En Sierra Leone ou au Burkina Faso, pour atteindre les zones rurales, le meilleur moyen n’est sans doute pas un site internet mais peut-être une radio communautaire.

"L’ouverture des données publiques permettra le développement exponentiel d’opportunités économiques par la mise en place de services innovants et la création de logiciels sur la base des données publiées", écrit Florent Youzan, ingénieur ivoirien en sciences informatiques et spécialiste en technologies de l’information et de la communication. "Je pense à des applications web et mobiles présentant les horaires des autobus, les dépenses publiques, les travaux parlementaires, la géolocalisation des services publics, celle des arrêts d’autobus, des stations d’essence…", énumère-t-il.

Le Maroc cherche notamment à développer une application mobile qui recenserait la totalité des agences postales du pays. L’association marocaine SimSim-Participation Citoyenne a également utilisé la liste des députés publiée sur le portail du gouvernement comme base pour créer le site www.nouabook.ma, plateforme participative qui permet à un citoyen de poser des questions aux députés et d’avoir une réponse en ligne.

Les citoyens souhaitent se rapprocher davantage de l’administration et pouvoir influer sur l’action publique.

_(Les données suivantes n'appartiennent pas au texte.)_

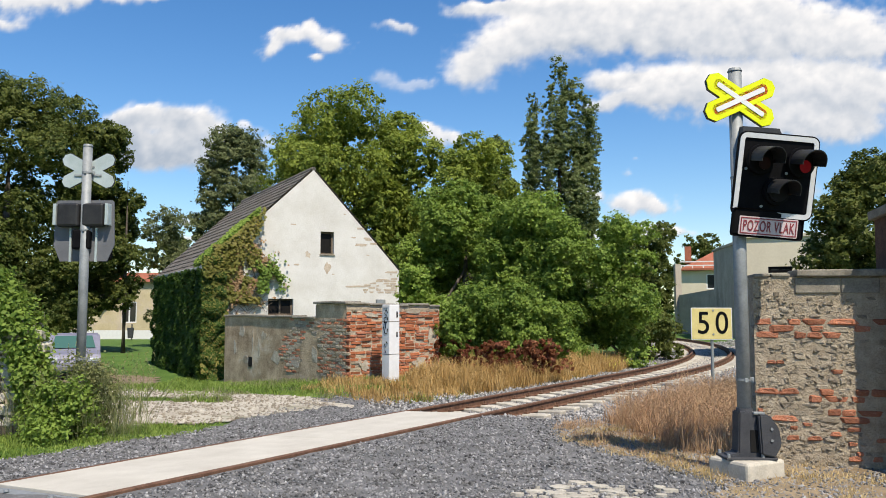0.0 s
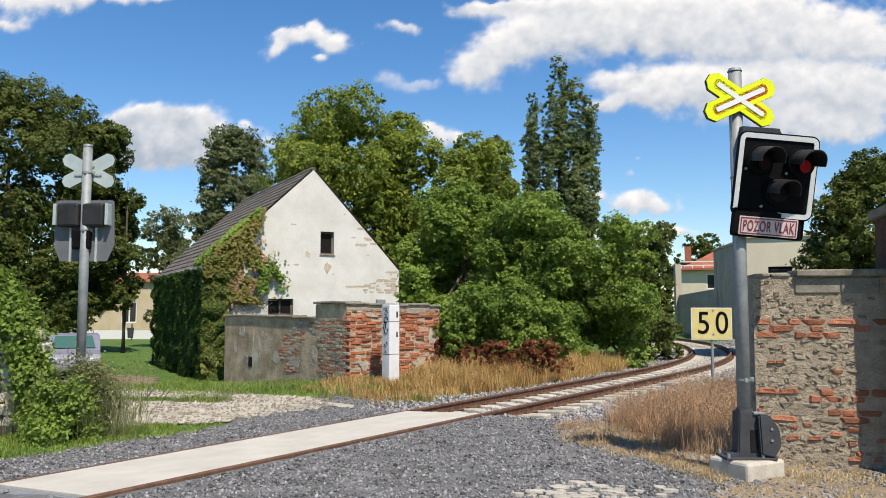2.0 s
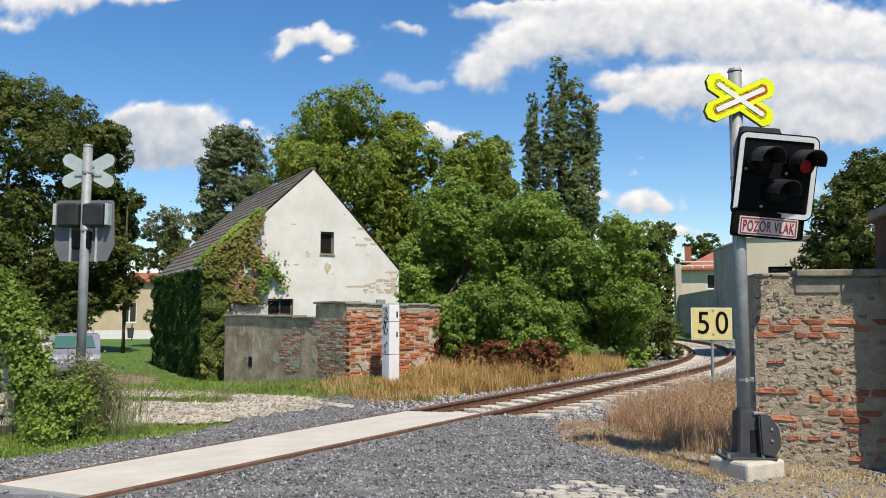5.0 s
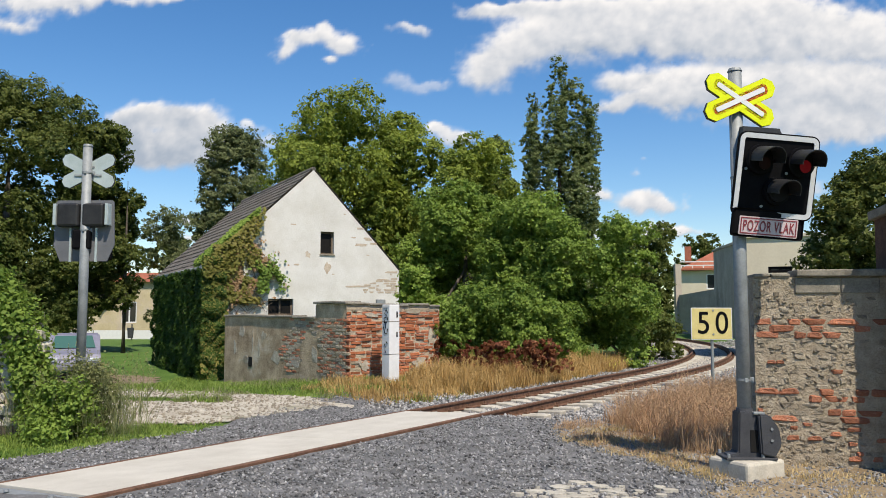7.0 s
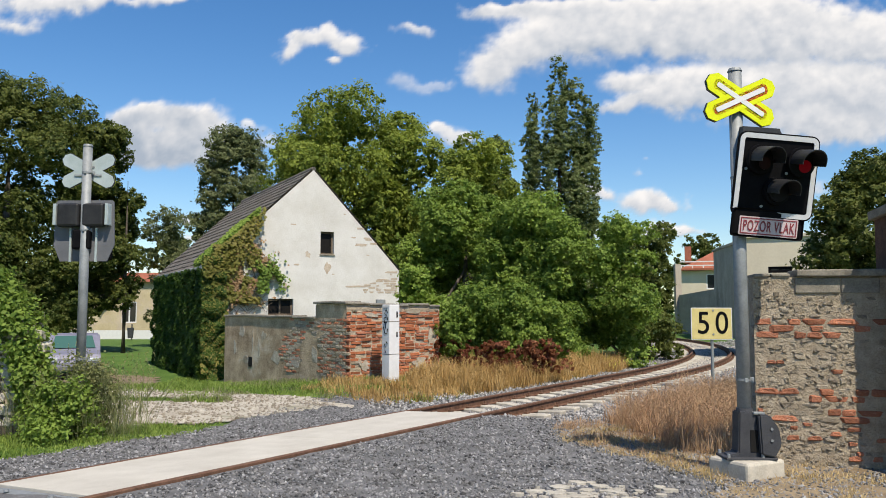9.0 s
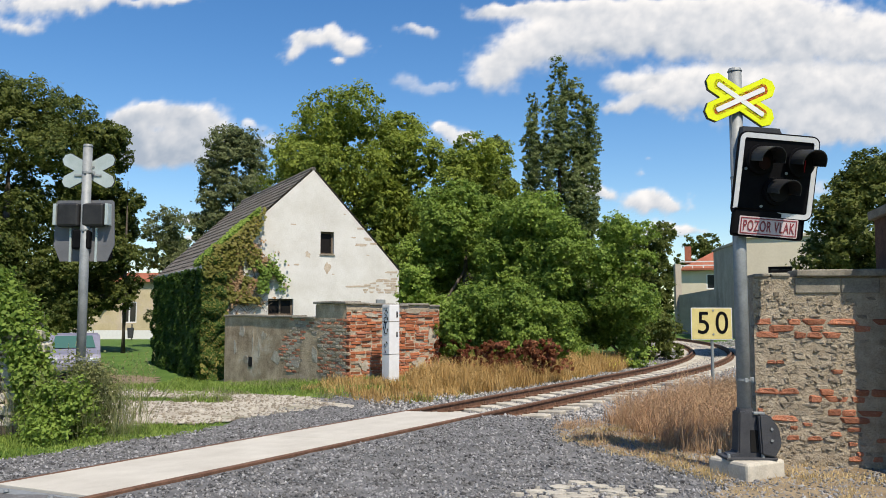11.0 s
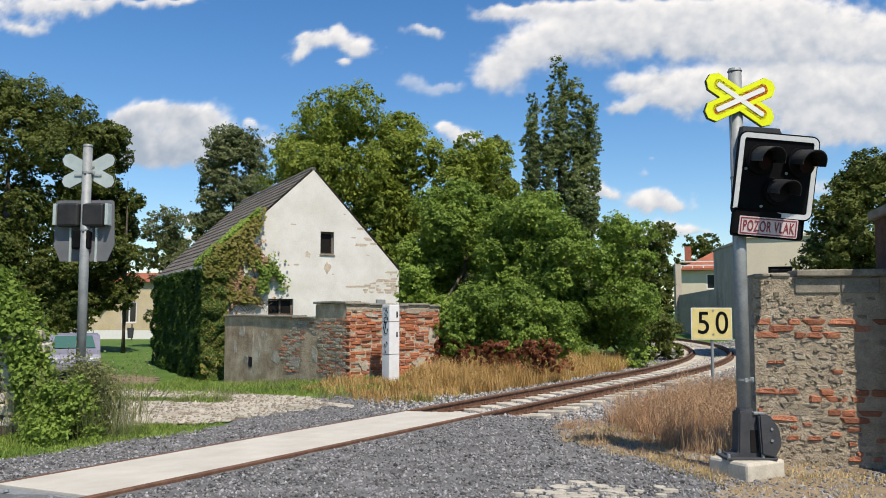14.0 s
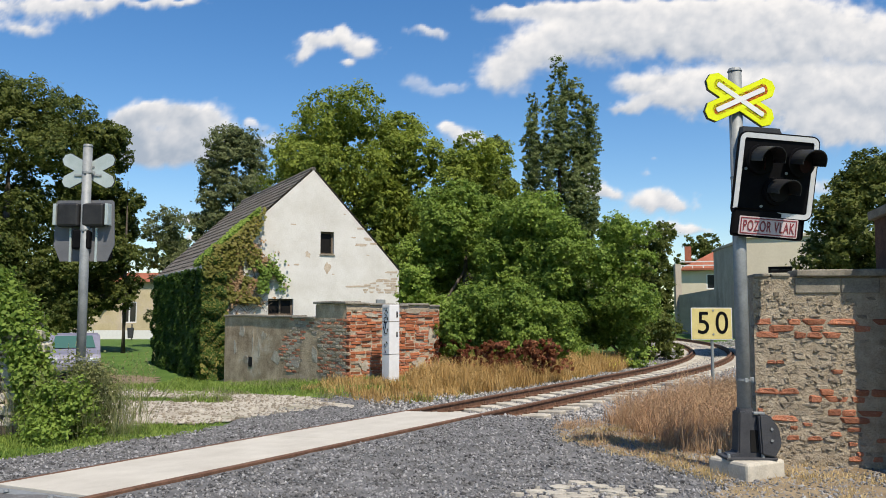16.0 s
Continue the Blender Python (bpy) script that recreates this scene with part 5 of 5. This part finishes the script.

"L’objectif démocratique que vise l’ouverture des données publiques est fondamental", expliquait quant à lui en mai 2014 le ministère du Développement de l’économie numérique du Burkina Faso. "La relation entre les citoyens et le politique évolue", continuait-il estimant que les citoyens souhaitaient "se rapprocher davantage de l’administration, comprendre, et pouvoir influer sur l’action publique". Ils l’ont d’ailleurs montré de façon éclatante le 30 septembre, en renversant leur président.